* Begin Data block *
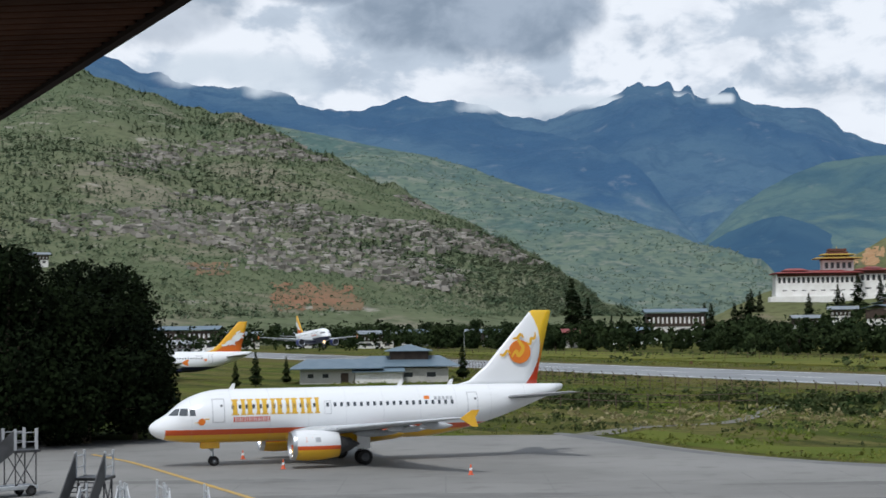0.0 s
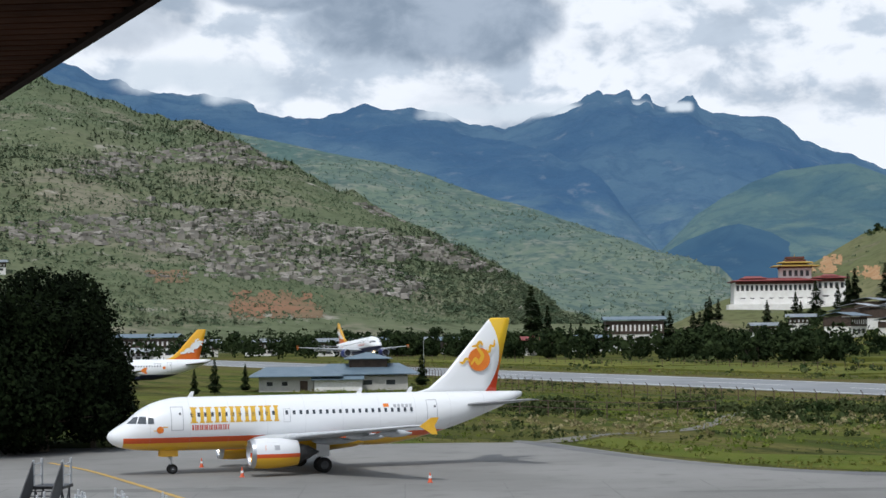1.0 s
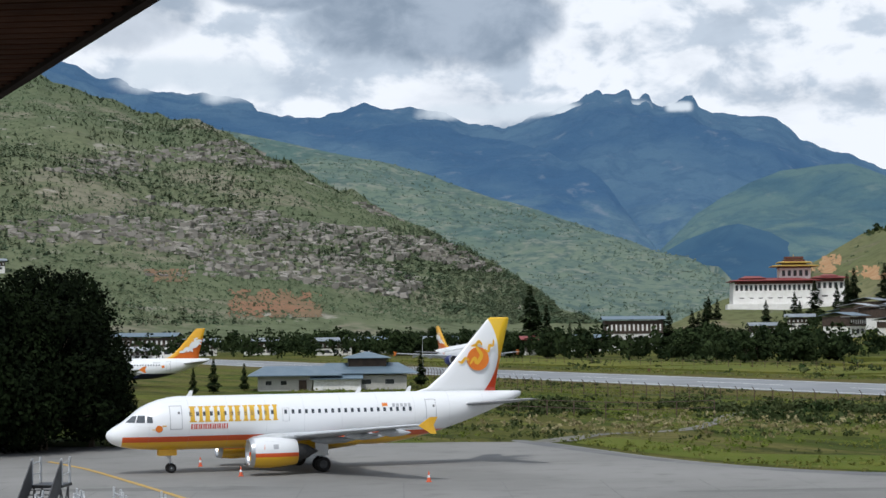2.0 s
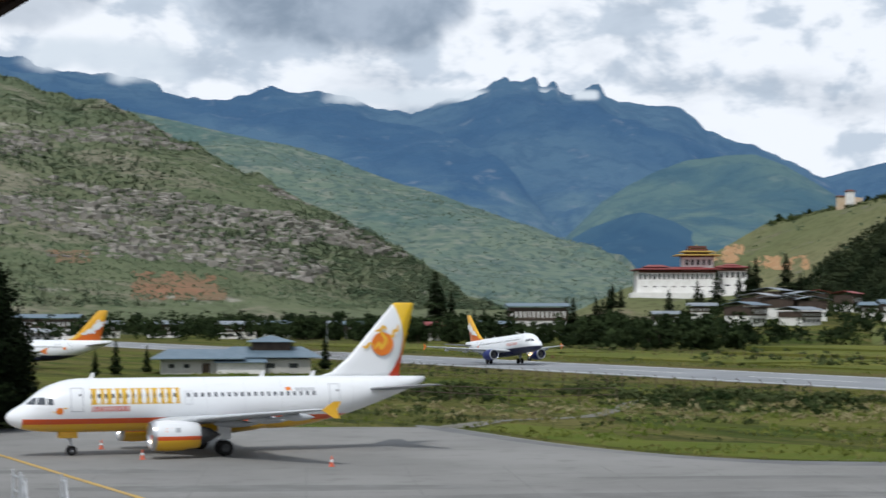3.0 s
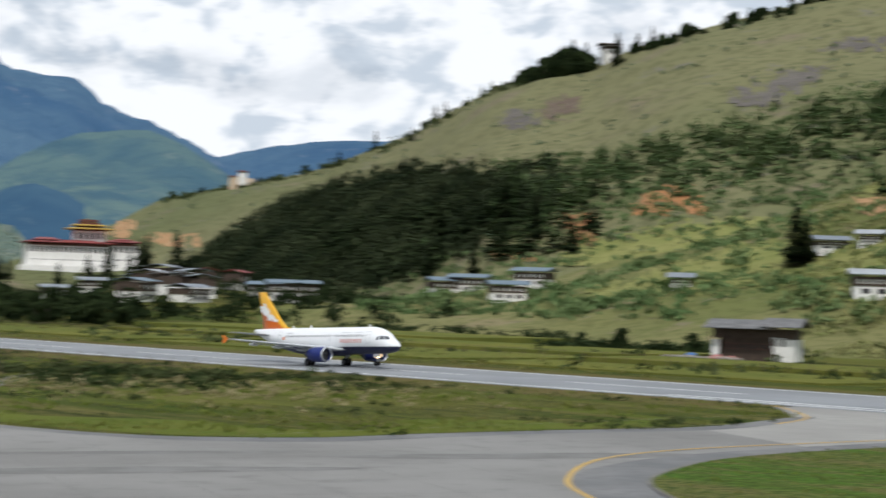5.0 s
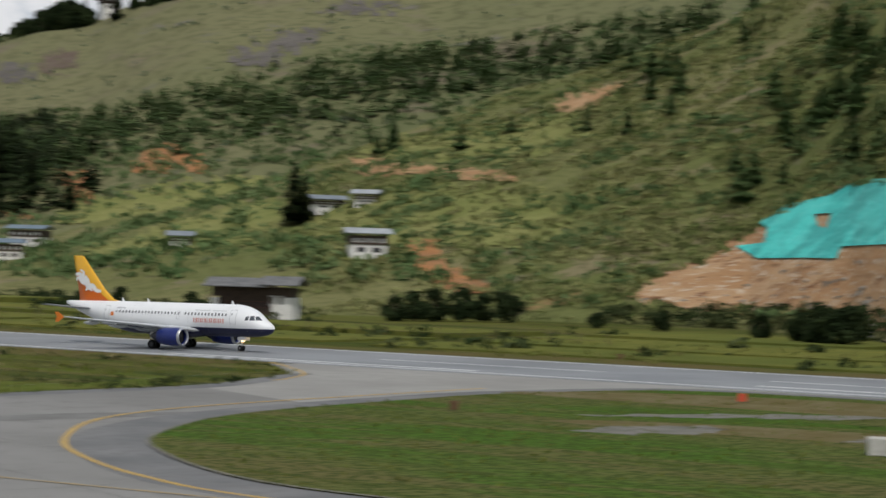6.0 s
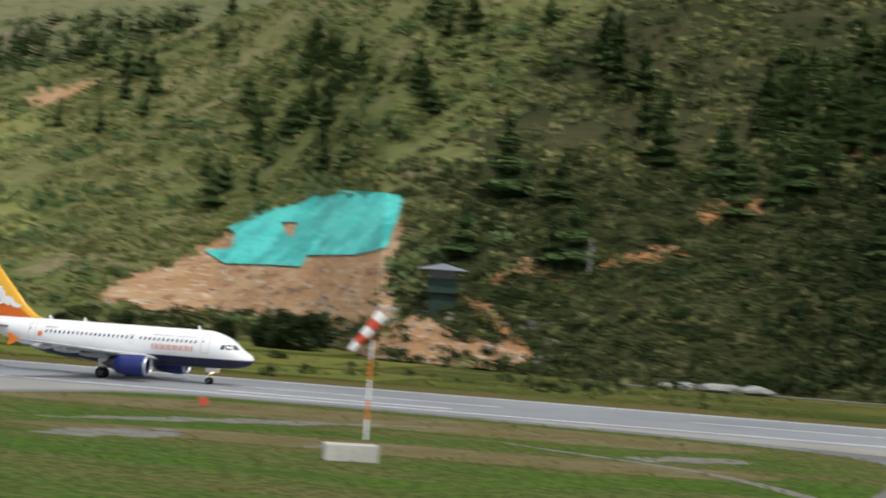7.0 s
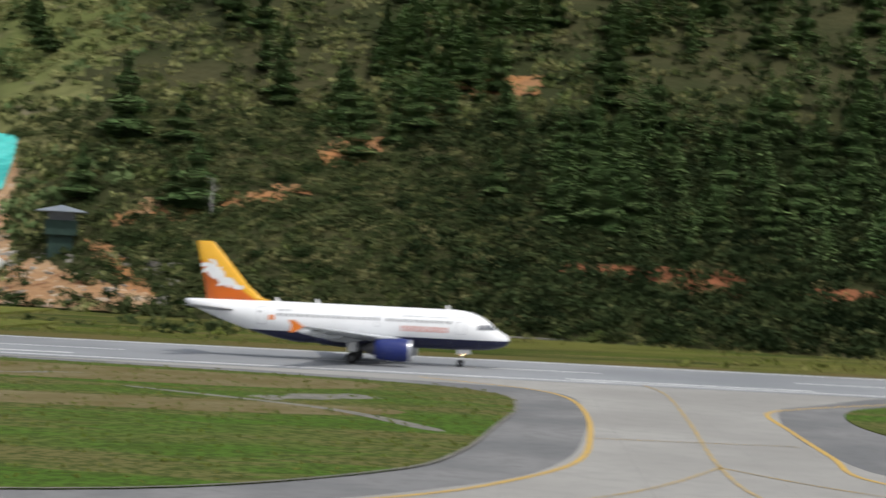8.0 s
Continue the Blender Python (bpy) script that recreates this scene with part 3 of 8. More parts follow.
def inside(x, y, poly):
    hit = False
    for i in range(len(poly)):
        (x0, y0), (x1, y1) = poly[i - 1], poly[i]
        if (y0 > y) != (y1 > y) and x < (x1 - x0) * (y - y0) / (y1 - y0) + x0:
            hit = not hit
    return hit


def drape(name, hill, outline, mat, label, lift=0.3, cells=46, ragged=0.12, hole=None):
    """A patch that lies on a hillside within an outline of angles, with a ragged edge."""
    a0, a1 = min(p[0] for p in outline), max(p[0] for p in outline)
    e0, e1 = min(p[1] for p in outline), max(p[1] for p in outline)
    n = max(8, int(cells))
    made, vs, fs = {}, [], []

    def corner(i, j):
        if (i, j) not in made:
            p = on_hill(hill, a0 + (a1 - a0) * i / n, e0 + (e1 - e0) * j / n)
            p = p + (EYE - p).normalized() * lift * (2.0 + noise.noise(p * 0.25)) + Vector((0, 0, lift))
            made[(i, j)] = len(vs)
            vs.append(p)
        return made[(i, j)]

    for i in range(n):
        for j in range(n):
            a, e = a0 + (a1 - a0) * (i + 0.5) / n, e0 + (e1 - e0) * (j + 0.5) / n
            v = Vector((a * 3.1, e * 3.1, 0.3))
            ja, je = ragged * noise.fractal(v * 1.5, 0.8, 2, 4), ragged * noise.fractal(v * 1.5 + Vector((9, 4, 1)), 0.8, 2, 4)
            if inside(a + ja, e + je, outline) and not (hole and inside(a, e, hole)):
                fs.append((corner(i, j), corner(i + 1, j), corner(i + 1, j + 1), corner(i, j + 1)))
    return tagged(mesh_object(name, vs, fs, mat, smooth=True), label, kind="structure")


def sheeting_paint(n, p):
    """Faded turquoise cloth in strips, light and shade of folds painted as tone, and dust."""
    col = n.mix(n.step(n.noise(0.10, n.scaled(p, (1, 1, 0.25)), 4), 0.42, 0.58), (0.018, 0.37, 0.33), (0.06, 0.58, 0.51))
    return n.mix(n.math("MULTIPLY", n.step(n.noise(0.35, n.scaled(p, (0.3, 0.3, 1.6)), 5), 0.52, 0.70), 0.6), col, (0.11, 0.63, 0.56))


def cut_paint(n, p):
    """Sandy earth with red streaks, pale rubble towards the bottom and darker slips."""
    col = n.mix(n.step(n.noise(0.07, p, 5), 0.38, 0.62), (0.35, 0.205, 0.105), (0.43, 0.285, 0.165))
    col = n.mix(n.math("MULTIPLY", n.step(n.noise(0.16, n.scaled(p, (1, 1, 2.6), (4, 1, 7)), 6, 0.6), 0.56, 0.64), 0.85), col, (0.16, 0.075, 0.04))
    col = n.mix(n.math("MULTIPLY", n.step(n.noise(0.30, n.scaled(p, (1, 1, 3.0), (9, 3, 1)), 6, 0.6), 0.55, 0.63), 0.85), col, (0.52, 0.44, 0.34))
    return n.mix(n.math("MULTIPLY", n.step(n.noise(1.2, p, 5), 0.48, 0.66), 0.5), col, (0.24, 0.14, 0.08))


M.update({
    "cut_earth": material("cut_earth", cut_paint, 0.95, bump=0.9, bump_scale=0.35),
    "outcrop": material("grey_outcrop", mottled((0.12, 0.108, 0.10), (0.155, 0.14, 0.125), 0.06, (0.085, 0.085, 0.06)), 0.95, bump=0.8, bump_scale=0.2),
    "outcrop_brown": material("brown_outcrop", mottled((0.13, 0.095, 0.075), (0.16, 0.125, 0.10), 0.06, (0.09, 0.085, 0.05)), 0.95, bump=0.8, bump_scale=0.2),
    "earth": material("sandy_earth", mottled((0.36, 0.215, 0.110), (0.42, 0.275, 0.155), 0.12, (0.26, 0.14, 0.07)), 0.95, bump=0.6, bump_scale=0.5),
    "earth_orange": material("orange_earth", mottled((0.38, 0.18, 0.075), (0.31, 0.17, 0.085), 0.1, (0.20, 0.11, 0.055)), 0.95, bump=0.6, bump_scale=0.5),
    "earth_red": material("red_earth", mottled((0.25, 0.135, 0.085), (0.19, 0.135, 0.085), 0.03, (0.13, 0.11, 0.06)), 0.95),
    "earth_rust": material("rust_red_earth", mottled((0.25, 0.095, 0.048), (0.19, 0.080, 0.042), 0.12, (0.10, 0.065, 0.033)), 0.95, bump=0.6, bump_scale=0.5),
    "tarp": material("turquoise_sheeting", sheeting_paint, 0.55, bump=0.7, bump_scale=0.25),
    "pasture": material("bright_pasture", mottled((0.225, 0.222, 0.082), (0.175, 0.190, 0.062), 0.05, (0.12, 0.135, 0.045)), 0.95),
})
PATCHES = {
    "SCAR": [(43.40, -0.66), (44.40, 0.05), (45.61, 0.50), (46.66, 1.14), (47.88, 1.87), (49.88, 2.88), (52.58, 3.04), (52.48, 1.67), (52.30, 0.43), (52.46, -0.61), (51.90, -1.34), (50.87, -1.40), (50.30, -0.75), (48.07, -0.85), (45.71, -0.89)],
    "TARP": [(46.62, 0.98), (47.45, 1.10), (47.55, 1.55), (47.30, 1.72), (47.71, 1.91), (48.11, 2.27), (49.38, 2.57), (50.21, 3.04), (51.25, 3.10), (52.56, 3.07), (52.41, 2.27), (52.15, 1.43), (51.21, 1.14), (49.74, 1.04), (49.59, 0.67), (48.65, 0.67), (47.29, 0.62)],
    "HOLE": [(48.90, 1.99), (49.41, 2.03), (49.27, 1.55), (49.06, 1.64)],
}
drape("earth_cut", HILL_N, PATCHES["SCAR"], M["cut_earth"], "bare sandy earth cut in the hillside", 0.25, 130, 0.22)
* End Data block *
Required task: Write out every line of the preceding listing that contains "with".

Output of the exercise:
Continue the Blender Python (bpy) script that recreates this scene with part 3 of 8. More parts follow.
    """A patch that lies on a hillside within an outline of angles, with a ragged edge."""
    """Sandy earth with red streaks, pale rubble towards the bottom and darker slips."""